On Sunday morning, following 10 hours of trade negotiations in Geneva, President Trump announced that the U.S. and China had reached a “total reset” in their trade relationship.

“Had a very good meeting today with China, in Switzerland. Many topics covered, much was agreed upon. A total reset was negotiated in a friendly yet constructive atmosphere,” Trump posted on Truth Social. “For the benefit of both nations, we want to see China open its market to American businesses. GREAT PROGRESS MADE!!!”

This breakthrough follows Trump’s April 2 announcement of sweeping tariffs on dozens of U.S. trading partners, accompanied by a 90-day pause to allow for further negotiations—China notably excluded. Shortly afterward, the administration imposed a 145 percent tariff on all Chinese imports.

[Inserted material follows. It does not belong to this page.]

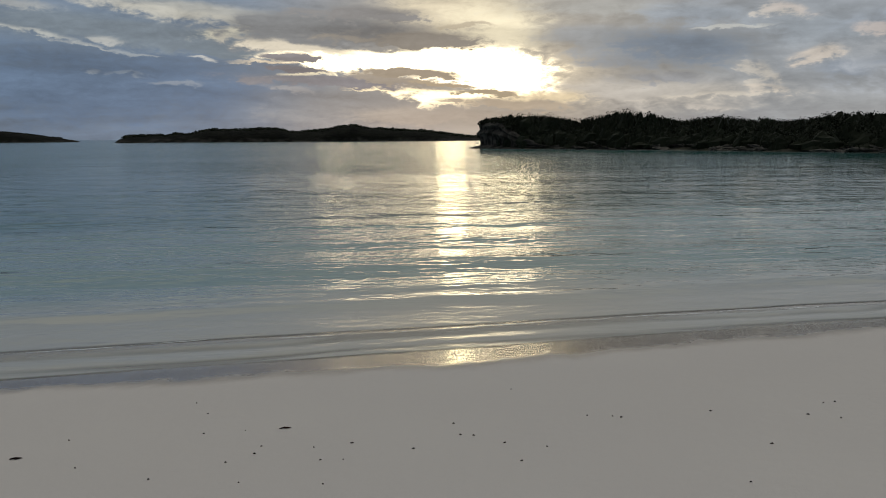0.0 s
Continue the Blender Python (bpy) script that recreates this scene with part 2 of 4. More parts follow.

In response, Beijing levied a 125 percent tariff on American exports.

Treasury Secretary Scott Bessent warned back in April that such tariffs could lead to significant job losses in China, estimating the potential impact at more than 10 million jobs.

“Even with some reduction in tariffs, China could still face a loss of up to 5 million jobs,” Bessent told reporters at the White House. “It’s important to remember: we run the trade deficit. They export nearly five times more to us than we do to them, so the pressure is on them to remove their tariffs.”